Adobe is rolling out significant updates to both Fresco and Photoshop on the iPad, including new vector capture tools and improved Apple Pencil pressure sensitivity settings.
Adobe Fresco
In September 2019, Adobe released their new iPad centric drawing and painting app — dubbed Adobe Fresco. Fresco was designed after extensive research into what the general populace wanted out of an art app. Since its launch, Adobe has continued to tweak Fresco to offer improvements.
Adobe is rolling out several new features after receiving feedback from its users, hoping to help cement Fresco as a must-have art app for iPad artists.
Adobe Fresco now features a new eyedropper tool that can be used to create some stunning effects. If you need a single color, the eyedropper tool works the way you're accustomed to. However, the addition of a multicolor eye-dropping tool allows users to sample multiple colors that can then be applied with Fresco's Live Brushes.
Also new is the addition of Capture Shapes. Capture Shapes allows you to snap a picture of something drawn on paper and quickly turn it into a vector-based image to apply to digital projects.
Vector Trim is Fresco's new tool that makes it easy to cut or remove vector shapes that cross or intersect. This allows for faster cleanup of vector images on a touch-based interface.
Fresco's Strait Edge tool has been renamed to "Ruler", and along with the new name received several new features. Ruler can now be pinned to the canvas and remembers its position through zooms.
Adobe Photoshop on iPad
The iPad version of Photoshop has also received a few new updates as Adobe continues to expand the mobile version of its popular desktop software.
Curves makes its debut to Photoshop on iPad for the first time. Curves allows users to make specific adjustments to the color, tone, and balance of an image in a non-destructive way. Easily adjust tonal curves of all channels and utilize multi-node selections. Adobe plans to allow numerical inputs for precise adjustments in a future release.

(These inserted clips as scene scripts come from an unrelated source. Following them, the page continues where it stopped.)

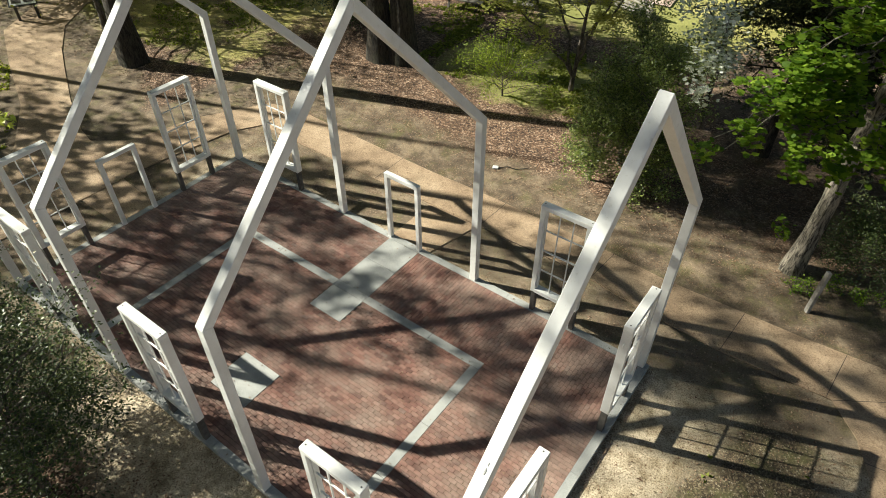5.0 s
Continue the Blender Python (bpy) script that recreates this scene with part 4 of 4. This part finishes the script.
def lay_bricks():
    rng = random.Random(7)
    L, W = 0.166, 0.083
    stones = [(-2.55, -1.63, -2.795, 0.0), (-2.61, -1.60, -5.50, -4.57), (BX0, BX1, BY - BW, BY), (BX0, BX0 + BW, Y_F, BY), (BX1 - BW, BX1, Y_F, BY)]
    fx0, fx1, fy0, fy1 = X_D + K, X_A - K, Y_F + K, Y_B - K
    # areas: x0, x1, y0, y1, long way of the bricks
    areas = [(BX1, fx1, fy0, BY, "x"), (BX0 + BW, BX1 - BW, fy0, BY - BW, "x"), (BX0, -2.55, BY, fy1, "x"), (-1.63, fx1, BY, fy1, "y"), (fx0, BX0, fy0, fy1, "x")]
    singles, rest = [], []
    for x0, x1, y0, y1, way in areas:
        cx, cy = (L, W) if way == "x" else (W, L)
        ny, nx = int((y1 - y0) / cy + 1.5), int((x1 - x0) / cx + 1.5)
        for j in range(ny):
            for i in range(-1, nx):
                if way == "x":
                    bx, by = x0 + (i + (0.5 if j % 2 else 0.0)) * cx, y0 + j * cy
                else:
                    bx, by = x0 + i * cx, y0 + (j + (0.5 if i % 2 else 0.0) - 0.5) * cy
                a0, a1, b0, b1 = max(bx, x0), min(bx + cx, x1), max(by, y0), min(by + cy, y1)
                if a1 - a0 < 0.012 or b1 - b0 < 0.012:
                    continue
                skip = False
                for sx0, sx1, sy0, sy1 in stones:
                    ox, oy = min(a1, sx1) - max(a0, sx0), min(b1, sy1) - max(b0, sy0)
                    if ox > 0 and oy > 0:
                        if ox > 0.6 * (a1 - a0) and oy > 0.6 * (b1 - b0):
                            skip = True
                        elif ox / (a1 - a0) < oy / (b1 - b0):
                            a0, a1 = (a0, sx0) if a0 < sx0 else (sx1, a1)
                        else:
                            b0, b1 = (b0, sy0) if b0 < sy0 else (sy1, b1)
                if skip or a1 - a0 < 0.012 or b1 - b0 < 0.012:
                    continue
                whole = abs(a1 - a0 - cx) < 1e-6 and abs(b1 - b0 - cy) < 1e-6
                spot = ((a0 + a1) / 2, (b0 + b1) / 2, rng.uniform(-0.004, 0.001), rng.uniform(-0.006, 0.006), rng.uniform(-0.006, 0.006), rng.uniform(-0.012, 0.012), a1 - a0, b1 - b0)
                (singles if whole and x0 == BX1 and way == 'x' and len(singles) < 300 else rest).append(spot)
    v, f = brick_mesh(L, W)
    shared = bpy.data.meshes.new("brick")
    shared.from_pydata(v, [], f)
    shared.materials.append(BRICK)
    for x, y, z, rx, ry, rz, lx, ly in singles:
        ob = new("brick", shared)
        ob.parent = floor
        ob.matrix_basis = Matrix.LocRotScale((x, y, z), Euler((rx, ry, rz)), None)
    verts, faces = [], []
    for x, y, z, rx, ry, rz, lx, ly in rest:
        v, f = brick_mesh(lx, ly)
        o = len(verts)
        m = Matrix.LocRotScale((x, y, z), Euler((rx, ry, rz)), None)
        verts.extend(m @ Vector(p) for p in v)
        faces.extend(tuple(i + o for i in q) for q in f)
    tagged(link_mesh("bricks", verts, faces, BRICK, floor), kind="stuff")


lay_bricks()
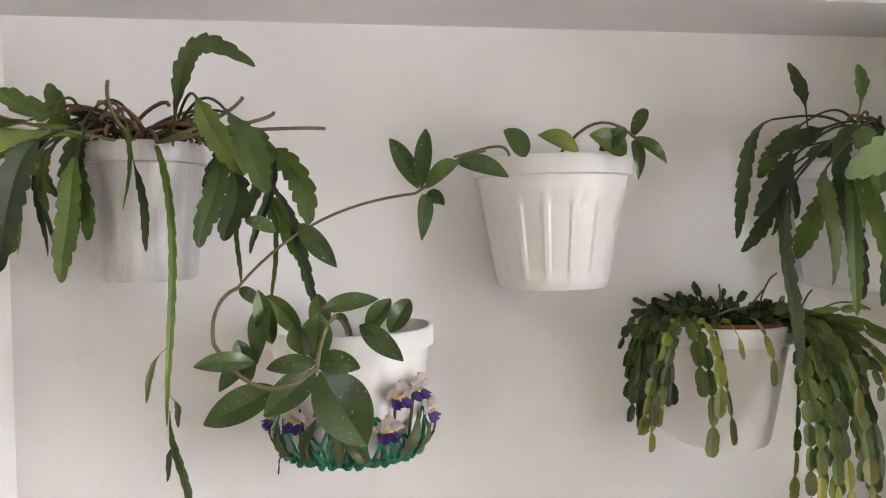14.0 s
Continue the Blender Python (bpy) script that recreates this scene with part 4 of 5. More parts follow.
ps = thing("patterned_bowl", (0.88, 3.27, 0.84), "white bowl with a dark green pattern", "bowl")
part("bowl", turned(0.88, 3.27, [(0.05, 0.84), (0.055, 0.845), (0.09, 0.875), (0.1, 0.905), (0.097, 0.905), (0.085, 0.88), (0.05, 0.855), (0.0, 0.853)], 32, caps=(True, False)), CERAMIC, ps)
for k in range(18):
    a = k * 0.349
    part("painted_leaf", turned(0.88 + 0.083 * math.cos(a), 3.27 + 0.083 * math.sin(a), [(0.012, 0.866), (0.014, 0.872), (0.01, 0.878)], 8), CERAMIC_DARK, ps, "dark green painted leaf")
pl = part("plate", turned(0.88, 3.27, [(0.06, 0.906), (0.11, 0.918), (0.112, 0.921), (0.06, 0.911), (0.0, 0.91)], 32, caps=(True, False)), GLASS, None)
tagged(pl, "clear glass plate lying on the bowl", "plate")
ob = part("bowl", turned(0.88, 3.27, [(0.05, 0.922), (0.06, 0.925), (0.088, 0.955), (0.1, 0.995), (0.096, 0.995), (0.082, 0.958), (0.05, 0.932), (0.0, 0.93)], 32, caps=(True, False)), BOWL_ORANGE, None)
tagged(ob, "orange-brown glazed bowl stacked on plates", "bowl")
sp = part("spoon", tube([(0.82, 3.2, 0.99), (0.87, 3.24, 0.985), (0.9, 3.28, 0.965)], [0.004, 0.003, 0.009], 8), CHROME, None)
tagged(sp, "steel spoon resting in the orange bowl", "spoon")
gl = part("drinking_glass", turned(0.775, 3.34, [(0.026, 0.84), (0.03, 0.845), (0.034, 0.96), (0.032, 0.96), (0.028, 0.852), (0.0, 0.85)], 24, caps=(True, False)), GLASS, None)
tagged(gl, "clear drinking glass on the worktop", "glass")
pn = part("pen", tube([(0.69, 3.5, 0.844), (0.83, 3.43, 0.844)], 0.0045, 8), plain("red_lacquer", (0.3, 0.02, 0.03), 0.3), None)
tagged(pn, "red pencil lying on the oilcloth", "pencil")
cb = part("power_cable", tube([(0.9, 3.3, 0.846), (0.86, 3.1, 0.846), (0.815, 2.94, 0.85), (0.79, 2.915, 0.82), (0.775, 2.912, 0.74), (0.785, 2.912, 0.675), (0.82, 2.915, 0.655), (0.88, 2.935, 0.66), (0.94, 2.94, 0.7)], 0.004, 8), CERAMIC, None)
tagged(cb, "white power cable looping over the cabinet side", "cable")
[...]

Adobe has also implemented one of the most sought-after features to their Photoshop app - the ability to adjust Apple Pencil pressure. Users can now utilize a slider tool that lets them set the pressure sensitivity they're most comfortable with when using the Apple Pencil.
It was also recently announced that artists can now get both Adobe Photoshop and Adobe Fresco Premium on the iPad for one price — $9.99 a month.
5 Comments
Adobe is adding crucial basic Photoshop on iPad features at a snail’s pace. Curves, paths and basic filters should have been there from the start and now many months after the debut we only got one of those. I don’t think they are spacing out the release of new functions based on technological constraints, rather through a marketing plan. But they won’t attract many serious users to the platform with that kind of dynamics. I use Photoshop CC daily. I mostly take an iPad when traveling and Photoshop is not among the apps I have installed, although I enthusiastically gave it a try, several times.
The integration of tools which migrated over from the Adobe Capture mobile app are cool. Capturing vectors from real life objects or sketches is awesome. Capture also does a good job of capturing/generating seamless patterns and color palettes from whatever you point the camera at. Every once in a while their little side projects end up being worthwhile.